The Golden Knights were taught to conduct their meetings by parliamentary procedure. They elected a president and officers.
“They govern themselves,” their mentor said. “We want them to have input into what we do together.”
A black men’s leadership group called the Round Table, of which McGill is a member, sponsored Golden Knight-crested polo shirts the boys wear with obvious pride. They are tapped by their principal for responsible chores such as unlocking the school doors for visitors during parent/teacher conferences. They serve as officiants at the school’s Rise and Shine ceremonies. When help is needed from trustworthy students, Dawson calls over the intercom, “Golden Knights to the office, please.” She said they assemble as quickly as a team of superheroes.
Spradling Elementary benefits from 35 other mentors who work one-on-one with students, Dawson added. “There are many success stories there, as well.” All styles of mentoring have resulted in improved grades and an orderly atmosphere that gives teachers more time to teach, she said. “And the boys themselves have made life changes.”
McGill said his own childhood mentors convinced him and his classmates they had “everything within themselves” to succeed. Many of his classmates have had outstanding careers. He attained an MBA and was a successful insurance agency owner before his retirement and is in his second term in the Arkansas House of Representatives, elected to serve District 78.
McGill invited the Golden Knights to the state Capitol, where they met the governor. Using skills they had practiced with their mentors, they stepped up to shake his hand and told the governor about the Golden Knights. Through a competition, five of the boys earned McGill’s invitation to serve as pages for a day at the Arkansas Legislature.
Parents are always invited to accompany their sons on excursions to Little Rock and Crystal Bridges Museum of American Art.
“Lots of fathers go with us,” McGill said. Some of the Knights have invited their mothers or older siblings, as well.

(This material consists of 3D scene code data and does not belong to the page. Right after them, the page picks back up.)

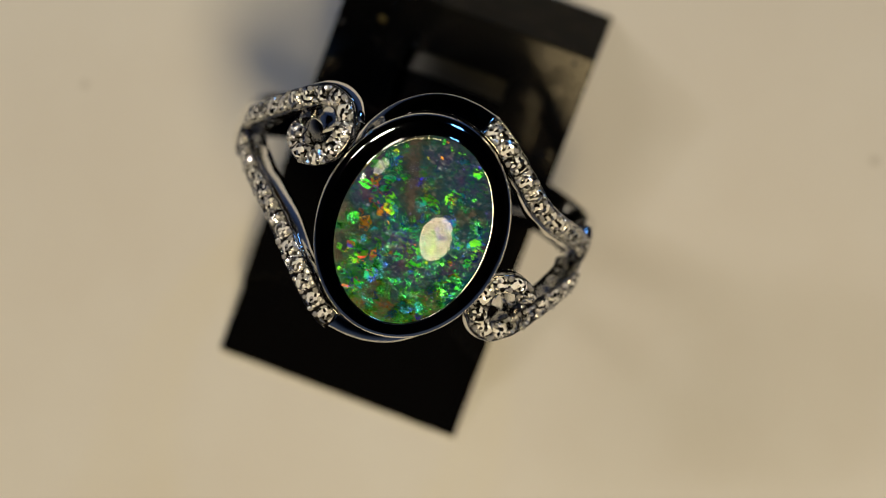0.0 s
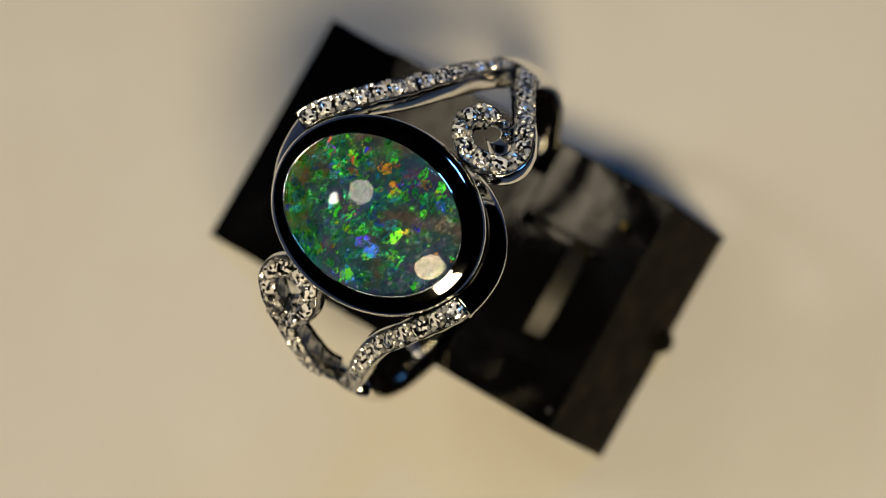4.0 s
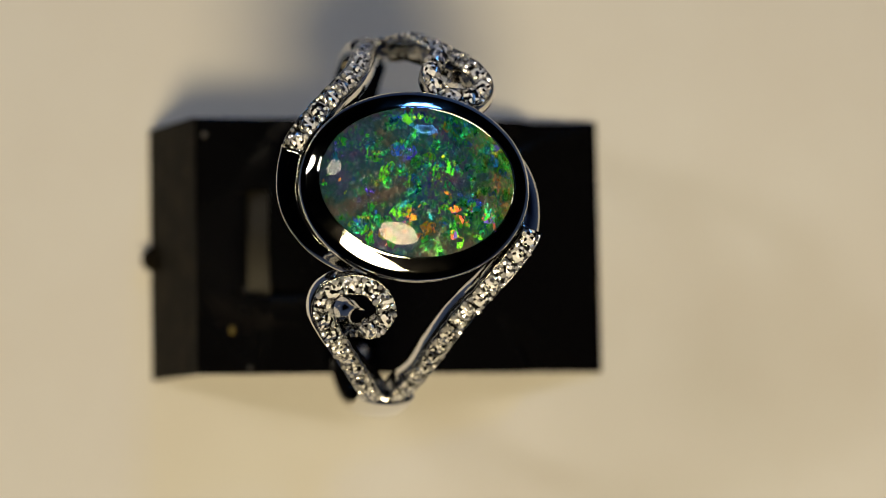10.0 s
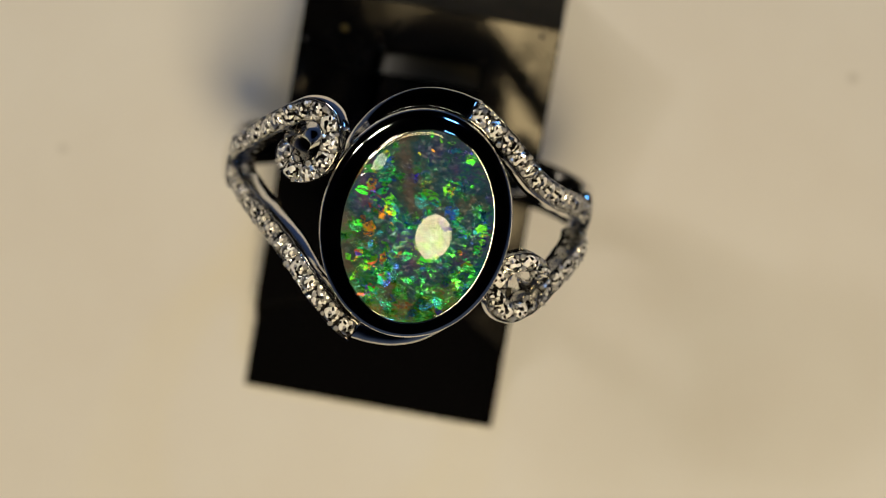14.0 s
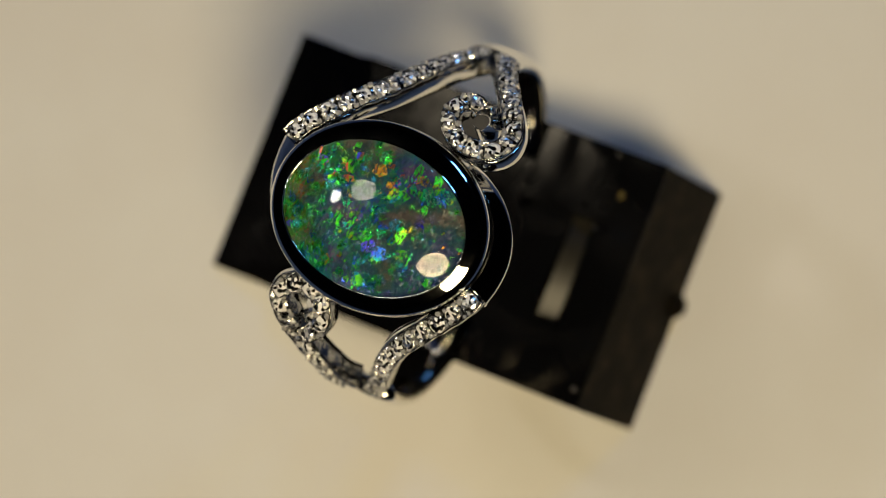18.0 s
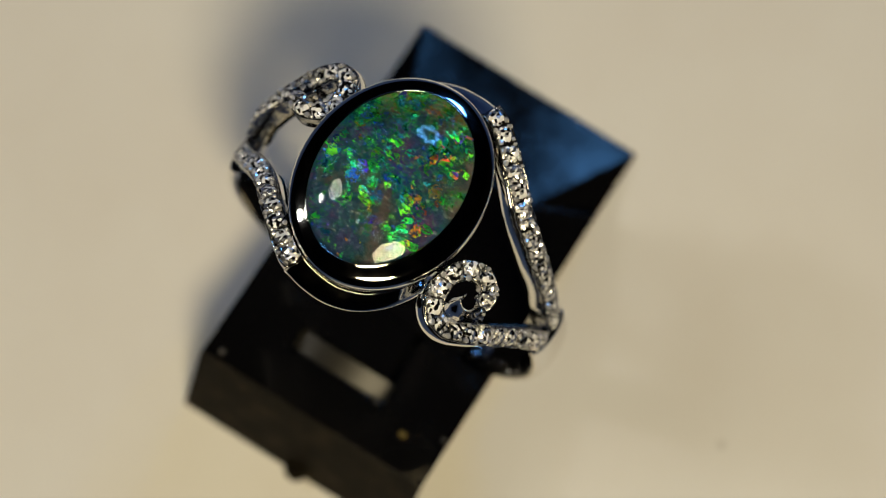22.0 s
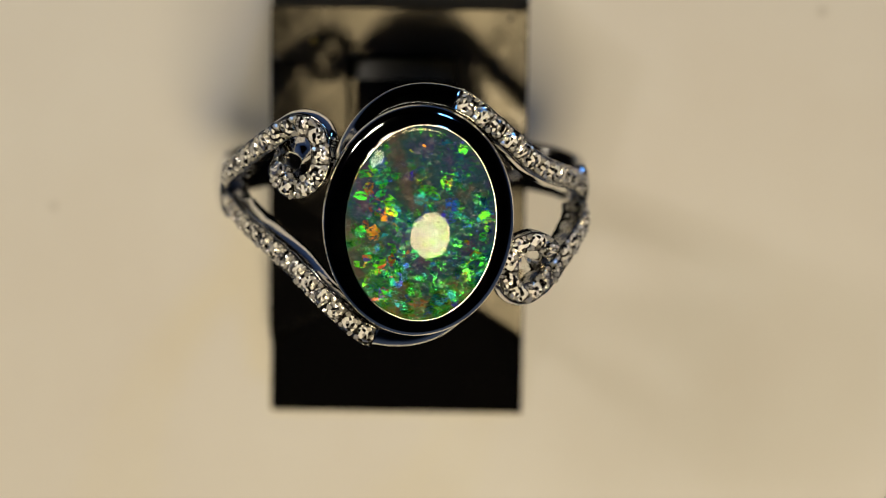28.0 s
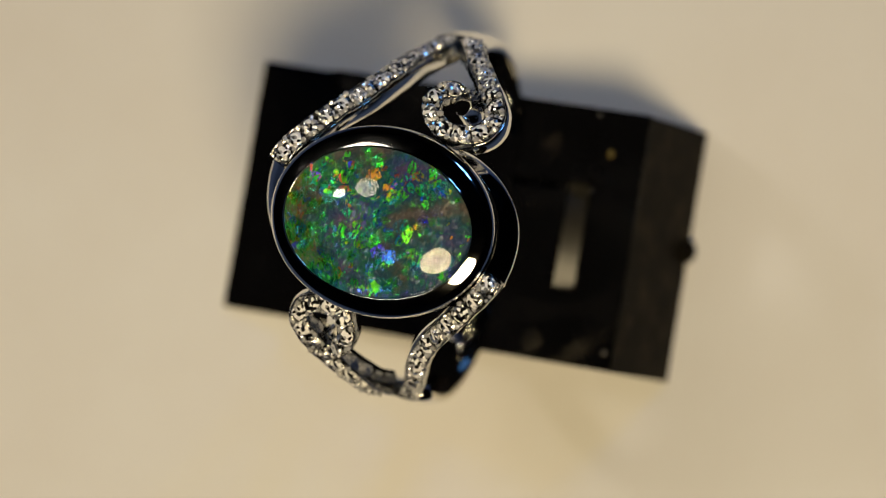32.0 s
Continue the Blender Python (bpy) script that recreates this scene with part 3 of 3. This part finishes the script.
def make_arms(ring):
    stone, bead = stone_mesh(), bead_mesh()
    for half in (0, 1):
        for kind, path in (("scroll_arm", SCROLL), ("sweeping_arm", SWEEPING)):
            pts, length = spline(turned(path, half, path is SCROLL), 90)
            sides = [(0.57 if kind == "sweeping_arm" else 0.57 - 0.10 * max(0, (k - 45) / 45)) + 0.02 * math.sin(k * 0.9) for k in range(90)]
            arm = sweep(kind, pts, ARM, sides, CAST, ring, "white gold arm set with small diamonds")
            count = int(length / 1.02)
            at, _ = spline(turned(path, half, path is SCROLL), count * 2 + 1)
            fr = frames_along(at)
            rnd = random.Random(half * 7 + len(path))
            for k in range(1, count * 2, 2):
                t, s, n = fr[k]
                m = Matrix((s, t, n)).transposed().to_4x4()
                m = m @ pose(0, 0, 0, rnd.uniform(-14, 14), rnd.uniform(-14, 14), rnd.uniform(0, 45))
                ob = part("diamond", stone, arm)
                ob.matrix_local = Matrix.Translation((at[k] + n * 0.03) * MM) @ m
            for k in range(2, count * 2 - 1, 2):
                t, s, n = fr[k]
                for side, along in ((-1, -0.16), (1, -0.14), (-1, 0.15), (1, 0.17)):
                    ob = part("prong", bead, arm)
                    size = rnd.uniform(0.7, 1.35)
                    ob.matrix_local = Matrix.Translation((at[k] + s * side * rnd.uniform(0.27, 0.45) + n * 0.06 + t * (along + rnd.uniform(-0.10, 0.10))) * MM) @ pose(0, 0, 0, rnd.uniform(0, 90), 0, rnd.uniform(0, 90)) @ Matrix.Diagonal((size * rnd.uniform(0.8, 1.0), size, size * rnd.uniform(0.7, 1.0), 1))
        pts, _ = spline(turned(SCROLL, half, True), 90)
        edge = [(-0.98, -0.10), (-1.12, -0.22), (-1.3, -0.55), (-1.34, -0.95), (-1.2, -1.2), (-0.9, -1.2), (-0.9, -0.3)]
        sweep("polished_edge", pts[30:62], edge, [0.60 - 0.12 * abs(k - 18) / 18 for k in range(32)], GOLD, ring, "polished outer edge of the scroll")
        # polished inner wall of the sweeping arm, widest in its middle
        pts, _ = spline(turned(SWEEPING, half), 90)
        wall = [(-0.80, -0.16), (-0.90, -0.14), (-1.04, -0.28), (-1.18, -0.58), (-1.26, -0.9), (-1.2, -1.15), (-0.8, -1.25)]
        sweep("polished_wall", pts[10:86], wall, [0.57 + 0.11 * math.sin(math.pi * min(1, k / 66)) for k in range(76)], GOLD, ring, "polished inner wall of the sweeping arm")
        pts, _ = spline(turned(TIP, half, True), 24)
        sweep("scroll_tip", pts, STRIP, [0.32 - 0.18 * (k / 23) for k in range(24)], GOLD, ring, "polished curled end of the scroll")
        pts, _ = spline(turned(PLAIN, half), 50)
        sweep("plain_arm", pts, STRIP, [0.52 - 0.22 * (k / 49) for k in range(50)], GOLD, ring, "polished plain end of the arm hugging the bezel")


N = Vector((0.029, -0.230, 1)).normalized()
U = (Vector((1, 0, 0)) - N * N.x).normalized()
RING_IN_STAND = Matrix.Translation(Vector((1.029, -1.152, 26.474)) * MM) @ Matrix((U, N.cross(U), N)).transposed().to_4x4() @ pose(0, 0, 0, 0, 0, -3.0)


def make_ring():
    root = tagged(new("ring"), "white gold ring with oval black opal and diamond scroll arms", "ring")
    make_shank(root)
    make_opal(root)
    make_bezel(root)
    make_arms(root)
    return root


turntable = make_turntable()
stand = make_stand()
ring = make_ring()


def motions():
    # the motor's speed wavers a little
    turns = [(t, pose(0, 0, 0, 0, 0, a)) for t, a in (
        (0, -21.64), (1, -46.14), (2, -70.74), (3, -95.52), (4, -120.44), (5, -145.39), (6, -170.16), (7, -194.75),
        (8, -219.56), (9, -244.64), (10, -269.85), (11, -295.09), (12, -320.38), (13, -345.70), (14, -370.99), (15, -396.31),
        (16, -421.62), (17, -446.93), (18, -472.30), (19, -497.70), (20, -522.97), (21, -548.04), (22, -572.96), (23, -597.83),
        (24, -622.67), (25, -647.48), (26, -672.23), (27, -696.99), (28, -721.81), (29, -746.60), (30, -771.18), (31, -795.79),
        (32, -820.54))]
    walk(turntable, turns)
    walk(stand, [(t, m @ pose(0, 0, 0, 0, 0, 1.05)) for t, m in turns])
    walk(ring, [(t, m @ RING_IN_STAND) for t, m in turns])


motions()
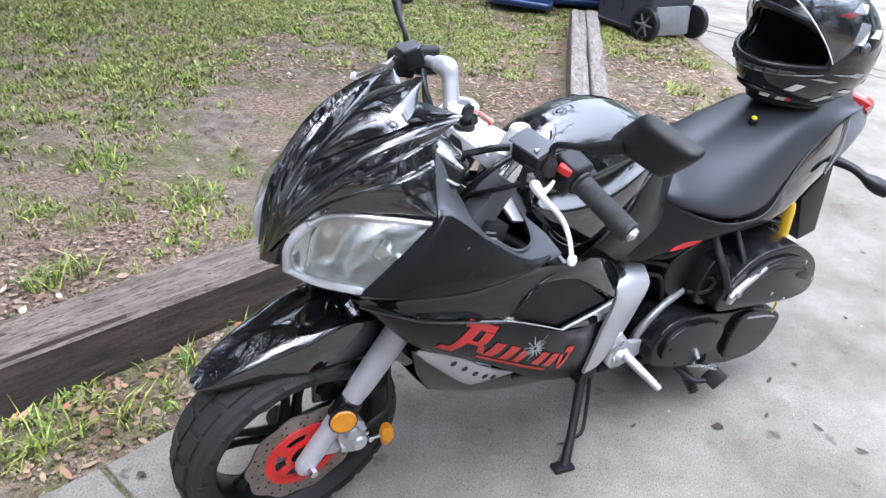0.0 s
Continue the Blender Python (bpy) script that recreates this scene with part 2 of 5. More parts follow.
def tube_into(bm, pts, radius, n=40, sides=12, cap=True, flat=(1, 1)):
    """A round bar along a curve; radius: a number or a list along it."""
    c = spline(pts, n) if len(pts) > 2 else spline(pts, max(2, n if isinstance(radius, (list, tuple)) else 2))
    n = len(c)
    rows, up = [], None
    for i, p in enumerate(c):
        d = (c[min(i + 1, n - 1)] - c[max(i - 1, 0)]).normalized()
        if up is None:
            up = d.orthogonal().normalized()
        up = (up - d * up.dot(d)).normalized()
        w = d.cross(up)
        if isinstance(radius, (list, tuple)):
            s = i / (n - 1) * (len(radius) - 1)
            k = min(int(s), len(radius) - 2)
            r = radius[k] + (radius[k + 1] - radius[k]) * (s - k)
        else:
            r = radius
        rows.append([p + (up * math.cos(a) * flat[0] + w * math.sin(a) * flat[1]) * r for a in (2 * math.pi * j / sides for j in range(sides))])
    vs = grid_faces(bm, rows, True)
    if cap:
        for ring in (vs[0], vs[-1]):
            try:
                bm.faces.new(ring)
            except ValueError:
                pass
    return bm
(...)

“It’s nothing new,” McGill said modestly of the effectiveness of their team’s mentoring. Just as others did for him, each of the mentors adopts that “position of kindness” in the way they encourage the boys.
“Early on, we get down on one knee, looking them square in the face, talking to them in a manner that is peaceful,” McGill explained. “They can see that big man in that suit is OK. Kindness is a tremendous asset. We want those kids to gravitate to us freely.”
Patience and teaching “in the moment” is the key, McGill believes. To teach young men to shake hands, the adults offer to shake hands first. Then they encourage their mentees to practice doing it, over and over. “Confidence is something you build,” he said.
He introduced the Golden Knights to older students from Northside High School’s Young Brothers Leading group and paired each one with a YBL member for their trip to the capital. The Golden Knights also were invited to visit the University of Arkansas-Fort Smith, where they not only met Chancellor Paul Beran, they introduced themselves, shook his hand and invited him to become an honorary member.
Service to the community is one more expectation the mentors have shown the Golden Knights, taking them to work as volunteers in a local food bank. “No matter your own circumstances, you can always help someone else,” McGill told them.
McGill and his colleagues are creating a sense of the close community in which he was raised. The Knights now know older young men, respected educators and legislators are aware of them. Their world has grown past home and elementary, Dawson observed. “They’re talking about college.”
Dawson piles on praise and gratitude for the improvement all Spradling’s mentors have brought to their school. “We see better grades from the kids, more parental interest in what kids are doing and just a transformed atmosphere,” she said.
McGill and his team have decided to mentor another 10 Golden Knights next year and to continue to meet with their original 10 students, who will move up to Kimmons Junior High, to show the young men one more lesson: a long-term commitment.